Following the analysis three different layouts of the central control room were generated and proposed to the Program manager as potential solutions. A conventional concept that stayed closest to the existing situation with one additional MFCC made use of an existing foundation/shock frame. In a revolutionary concept, the existing shock frame was removed placing MFCCs in an arrangement looking forward to the ship’s bow, instead of being aligned along the (starboard) side. The third, evolutionary, design concept was an intermediate arrangement making use of advantages of both concepts using the existing shock frame. An important difference with the existing design is a dedicated, simplified console for the CO facing to the forward bulkhead and giving access to both CMS data and NEC enabled (operational) networks For all three alternatives the human factor played an important role in the ergonomic design of the MFCCs, the overall arrangement and the positioning of additional displays for command team information. The workshop discussions led to well-founded concept proposals for the Program manager taking into account all relevant aspects including the budget. This enabled the Program manager to make a considered choice that was widely supported by his team, (future) operators and technicians. The conventional arrangement with some adaptations was finally chosen. An important reason for this selection was to keep consequences for actual outfitting within limitations of the current arrangement of the central control room. This was done to reduce risks and to prevent overstretching the actual building planning.

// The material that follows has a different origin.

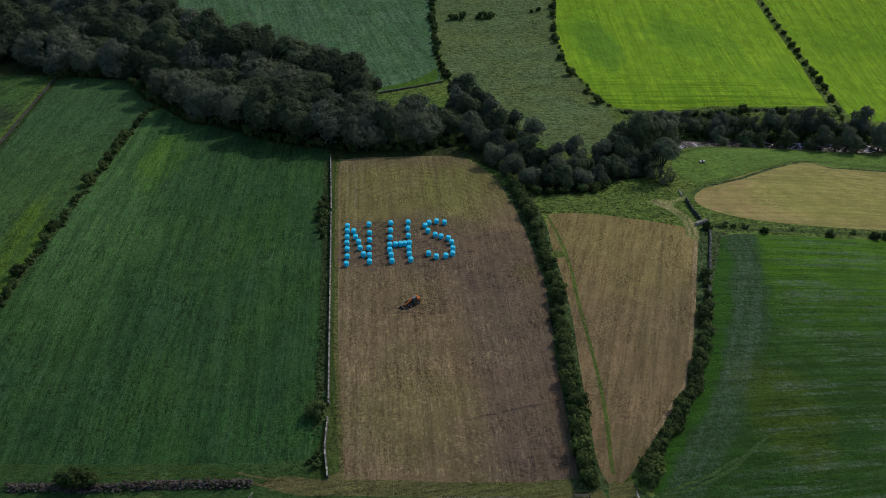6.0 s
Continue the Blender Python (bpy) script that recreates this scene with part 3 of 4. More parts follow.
# ---- helpers for meshes ----
class Shape:
    """Gathers corners and faces for one mesh."""

    def __init__(self):
        self.v, self.f = [], []

    def add(self, verts, faces):
        k = len(self.v)
        self.v += [tuple(p) for p in verts]
        self.f += [tuple(i + k for i in face) for face in faces]
        return self

    def box(self, size, at=(0, 0, 0), turn=0.0, jitter=0.0, m=None):
        sx, sy, sz = (s / 2 for s in size)
        c, s = math.cos(turn), math.sin(turn)
        verts = []
        for x, y, z in ((-sx, -sy, -sz), (sx, -sy, -sz), (sx, sy, -sz), (-sx, sy, -sz), (-sx, -sy, sz), (sx, -sy, sz), (sx, sy, sz), (-sx, sy, sz)):
            if jitter:
                x, y, z = x + rng.uniform(-jitter, jitter), y + rng.uniform(-jitter, jitter), z + rng.uniform(-jitter, jitter)
            p = Vector((c * x - s * y + at[0], s * x + c * y + at[1], z + at[2]))
            verts.append(m @ p if m else p)
        return self.add(verts, [(0, 3, 2, 1), (4, 5, 6, 7), (0, 1, 5, 4), (1, 2, 6, 5), (2, 3, 7, 6), (3, 0, 4, 7)])

    def tube(self, a, b, ra, rb, sides=7, ends=True):
        a, b = Vector(a), Vector(b)
        q = (b - a).to_track_quat("Z", "Y").to_matrix()
        ring = [q @ Vector((math.cos(i * math.tau / sides), math.sin(i * math.tau / sides), 0)) for i in range(sides)]
        faces = [(i, (i + 1) % sides, sides + (i + 1) % sides, sides + i) for i in range(sides)]
        if ends:
            faces += [tuple(range(sides))[::-1], tuple(range(sides, 2 * sides))]
        return self.add([a + r * ra for r in ring] + [b + r * rb for r in ring], faces)

    def mesh(self, name, material, smooth=False):
        me = bpy.data.meshes.new(name)
        me.from_pydata(self.v, [], self.f)
        me.materials.append(material)
        if smooth:
            me.polygons.foreach_set("use_smooth", np.ones(len(me.polygons), bool))
        me.update()
        return me


def part(name, shape, material, parent, label="", smooth=False):
    ob = new(name, shape if isinstance(shape, bpy.types.Mesh) else shape.mesh(name, material, smooth))
    ob.parent = parent
    return tagged(ob, label)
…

In the last, more detailed, design phase production issues of the arrangement were reviewed by WESP team members with production experience. They assisted in the process of drafting practical technical procurement specifications for the MFCCs. In fact the procurement specification came close to a preliminary design, giving DMO substantial money and time savings for the production contract of the MFCCs.

Overall effect of the interactive collaboration. The other assignments of the menu were carried out in a similar manner as described above for the Control room arrangement. The WESP engineering study was followed by a detailed design phase that was completed mid 2013. At present the implementation of the LEP on the first submarine is in progress at the Naval Dockyard. The first submarine undergoing the modifications is Zr. Ms. Zeeleeuw. The completion and start of sea trails is scheduled for 2015.

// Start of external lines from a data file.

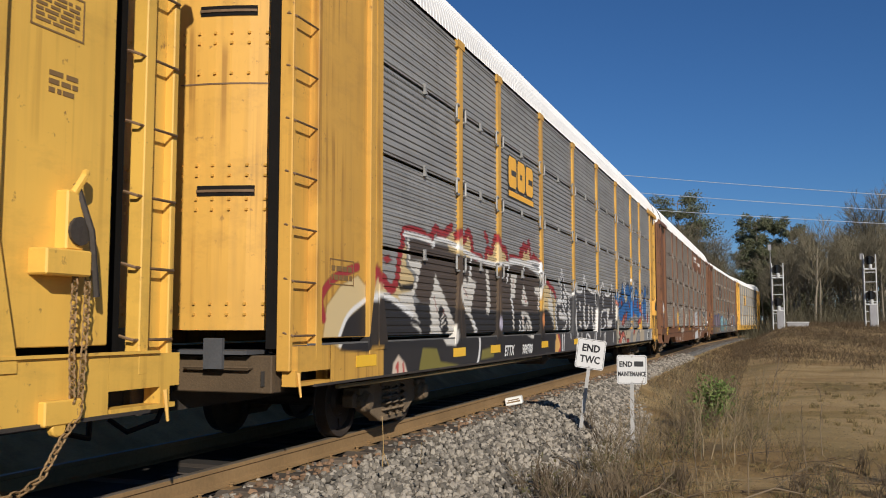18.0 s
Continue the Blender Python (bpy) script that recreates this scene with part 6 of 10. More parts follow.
fill(6, (0.125, 0.112, 0.095), 0.9, 1.7, 0.5, 26.0, 0.5, 26.0, 1.15, 1.7, 1.15)
fill(6, (0.13, 0.116, 0.10), 0.85, 2.94, 1.12, 7.60, 1.02, 17.36, 0.98, 20.45, 0.76, 7.61, 0.58, 2.96, 0.65)
fill(6, (0.42, 0.25, 0.07), 0.8, 3.48, 0.93, 3.64, 1.06, 4.07, 1.06, 3.86, 0.86, 3.52, 0.68)
fill(6, (0.42, 0.25, 0.07), 0.8, 4.91, 1.00, 5.46, 1.00, 5.22, 0.72, 4.78, 0.71)
fill(6, (0.42, 0.25, 0.07), 0.8, 6.00, 1.00, 6.19, 0.99, 6.15, 0.74, 5.82, 0.72)
fill(6, (0.19, 0.165, 0.24), 0.75, 2.90, 1.80, 3.41, 1.91, 4.03, 1.94, 4.34, 1.79, 4.53, 1.92, 4.95, 1.96, 5.43, 1.86, 5.97, 1.97, 6.37, 2.08, 6.94, 2.02, 7.59, 1.65, 7.60, 1.10, 2.94, 1.12)
line(6, (0.05, 0.07, 0.19), 0.085, 2.90, 1.81, 3.15, 1.80, 3.41, 1.91, 3.81, 1.94, 4.15, 1.89, 4.34, 1.79, 4.53, 1.92, 4.95, 1.95, 5.43, 1.84, 5.97, 1.97, 6.27, 1.86, 6.46, 2.04, 6.88, 2.00, 7.19, 1.81, 7.60, 1.50)
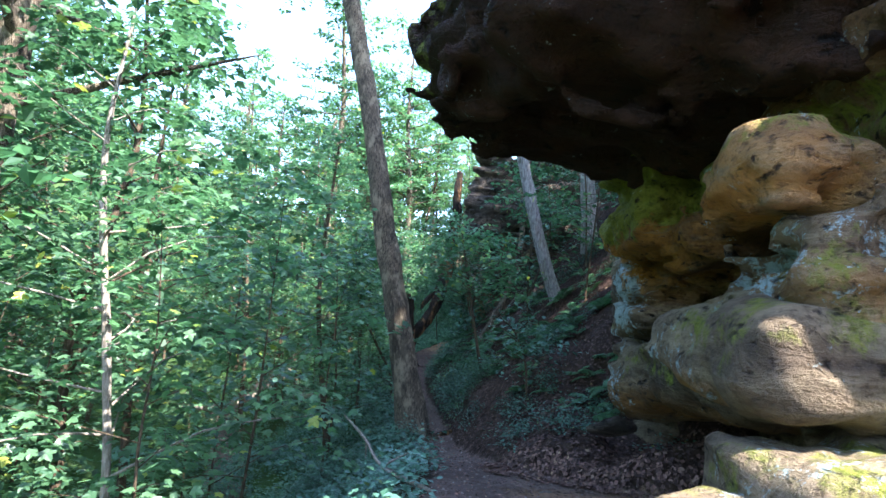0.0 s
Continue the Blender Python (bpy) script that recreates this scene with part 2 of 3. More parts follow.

WESP proved that experienced professionals from (in this case four) industrial companies and a research institute, working as a team of independent consulting engineers interacting directly with DMO specialists has been a success factor for the engineering of the LEP. For the program it helped to control progress and expenditure.

The framework of a price not to exceed contract offered flexible control based on progress and actual costs. The contract ensured that the WESP project was transparent to all parties and could be carried out within the limited budget even when working with only preliminary technical requirements at the start. It provided MOD a no surprise Engineering Data Package without undue risks.

During the engineering phase WESP supported the procurement process for the equipment and services for the implementation phase. This has been beneficiary for DMO, but also for the suppliers in particular regarding proper technical interfacing resulting in risk mitigation for all concerned.